Three-dimensional view helps laser in building new molecules

(Nanowerk News) In many ways, traditional chemical synthesis is similar to cooking. To alter the final product, you can change the ingredients or their ratio, change the method of mixing ingredients, or change the temperature or pressure of the environment of the ingredients. Like an accomplished chef, chemists have become very skilled at the manipulation of these parameters to produce many of the products that make our lives better.
But there are some things that resist these methods. As a result, researchers are continually looking for new techniques to apply. In particular, laser-based chemistry has been a goal for researchers since the invention of the laser in the 1960s. Applying a laser pulse of the correct color and duration to a molecule could, in principle, inject just the right amount of energy to modify a specific chemical bond and change the molecule into a more desirable configuration. In this sense, the laser can be thought of as a new type of reagent that drives a chemical reaction.
In practice, even a single molecule is a complicated system and finding the correct laser pulse characteristics to influence molecules is difficult. In addition, sophisticated laser pulse shaping devices can produce a nearly infinite number of pulse shapes, making a systematic search for the correct laser-molecule solution daunting.
Illustration of driving chemical reactions in molecules with laser pulses
Illustration of driving chemical reactions in molecules with laser pulses (Graphic: MPQ, Laboratory of Attosecond Physics)
A proven method for approaching this problem is to use experimental feedback to guide an adaptive search of the possible laser pulses. As in natural selection, laser pulses that provide a better outcome are given an increased chance to survive and have their characteristics contribute to the tailored pulse that ultimately produces the desired outcome. Such a method, however, is only as good as the feedback that drives it.

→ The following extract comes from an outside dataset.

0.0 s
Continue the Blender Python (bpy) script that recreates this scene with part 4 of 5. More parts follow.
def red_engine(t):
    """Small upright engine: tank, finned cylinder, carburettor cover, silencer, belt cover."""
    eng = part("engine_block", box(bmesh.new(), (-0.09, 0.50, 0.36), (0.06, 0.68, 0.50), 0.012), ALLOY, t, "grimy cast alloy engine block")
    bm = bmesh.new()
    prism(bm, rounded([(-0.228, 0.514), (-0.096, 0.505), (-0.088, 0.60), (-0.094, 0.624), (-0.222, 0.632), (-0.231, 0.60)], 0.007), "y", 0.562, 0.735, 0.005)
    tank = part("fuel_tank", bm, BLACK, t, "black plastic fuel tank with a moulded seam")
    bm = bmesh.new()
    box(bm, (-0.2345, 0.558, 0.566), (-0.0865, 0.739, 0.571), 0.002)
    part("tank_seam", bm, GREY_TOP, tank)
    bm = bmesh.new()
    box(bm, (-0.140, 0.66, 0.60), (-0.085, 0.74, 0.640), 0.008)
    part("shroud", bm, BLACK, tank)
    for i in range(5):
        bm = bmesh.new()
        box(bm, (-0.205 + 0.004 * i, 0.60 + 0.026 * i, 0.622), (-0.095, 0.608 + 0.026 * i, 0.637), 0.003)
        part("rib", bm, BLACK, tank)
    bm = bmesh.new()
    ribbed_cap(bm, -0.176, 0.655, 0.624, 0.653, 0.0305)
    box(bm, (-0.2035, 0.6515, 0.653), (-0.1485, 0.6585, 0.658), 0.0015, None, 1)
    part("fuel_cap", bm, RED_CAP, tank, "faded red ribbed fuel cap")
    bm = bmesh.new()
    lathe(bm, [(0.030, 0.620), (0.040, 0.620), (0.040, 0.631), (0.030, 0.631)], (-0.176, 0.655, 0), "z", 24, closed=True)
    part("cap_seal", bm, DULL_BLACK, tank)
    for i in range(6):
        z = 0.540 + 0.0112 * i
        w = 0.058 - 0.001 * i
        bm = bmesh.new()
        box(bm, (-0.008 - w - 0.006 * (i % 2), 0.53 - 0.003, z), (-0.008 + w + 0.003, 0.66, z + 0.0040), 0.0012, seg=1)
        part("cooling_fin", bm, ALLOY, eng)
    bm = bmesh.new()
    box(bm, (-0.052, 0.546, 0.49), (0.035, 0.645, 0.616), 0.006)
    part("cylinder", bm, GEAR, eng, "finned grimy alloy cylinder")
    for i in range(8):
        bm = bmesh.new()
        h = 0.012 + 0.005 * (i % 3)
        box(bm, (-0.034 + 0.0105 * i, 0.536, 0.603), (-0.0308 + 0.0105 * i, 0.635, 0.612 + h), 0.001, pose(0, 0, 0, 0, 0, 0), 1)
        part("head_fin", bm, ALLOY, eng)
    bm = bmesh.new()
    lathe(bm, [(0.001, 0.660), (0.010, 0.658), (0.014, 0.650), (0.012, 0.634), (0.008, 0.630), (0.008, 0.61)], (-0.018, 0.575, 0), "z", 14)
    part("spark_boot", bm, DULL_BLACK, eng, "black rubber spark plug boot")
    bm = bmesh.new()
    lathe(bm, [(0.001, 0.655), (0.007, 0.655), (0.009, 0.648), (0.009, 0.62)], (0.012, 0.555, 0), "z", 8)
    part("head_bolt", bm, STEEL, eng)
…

In an article published this week in the journal Nature Communications ("Adaptive Strong-field Control of Chemical Dynamics Guided by Three-dimensional Momentum Imaging "), researchers from Augustana College (SD) and Kansas State University (KSU) in the United States and from the Max Planck Institute for Quantum Optics (MPQ) and the Ludwig Maximilian University (LMU) in Munich, Germany, have reported an improved feedback technique. By imaging the dissociating molecule in three dimensions, a laser pulse can be optimized to drive the molecule to a very specific final state. This image-based technique can complement feedback methods that depend on optical spectroscopy. Furthermore, the researchers were able to use the dissociation images to guide theoretical work that revealed how the laser pulse was able to control the molecule, in this case driving acetylene ions from the normal HCCH configuration to the unusual HHCC configuration.
Building on the initial work done at MPQ, Augustana students developed a method for converting the image into feedback quickly enough to be useful in the experiment. They then developed a system of computer control linking the entire experiment as well as refining image-analysis techniques to evaluate the experimental data. Once this was accomplished, the experiment was conducted at the J.R. Macdonald Laboratory. Initial results stimulated the theoretical work performed at LMU to clarify the control mechanism.
“The experiment shows that improved feedback, provided by multi-dimensional imaging, enhances both our abilities to control chemical reactions and the physical insight that can be gained”, said Matthias Kling, research group leader at MPQ and assistant professor at KSU at the time the studies were conducted. “The new methodology provides new possibilities for the control of more complex systems including larger molecules, clusters, and nanoparticles. Multi-dimensional data provide stricter limitations for theory and will help to improve our models”, explains Regina de Vivie-Riedle, professor at LMU and leader of the group that performed the theory.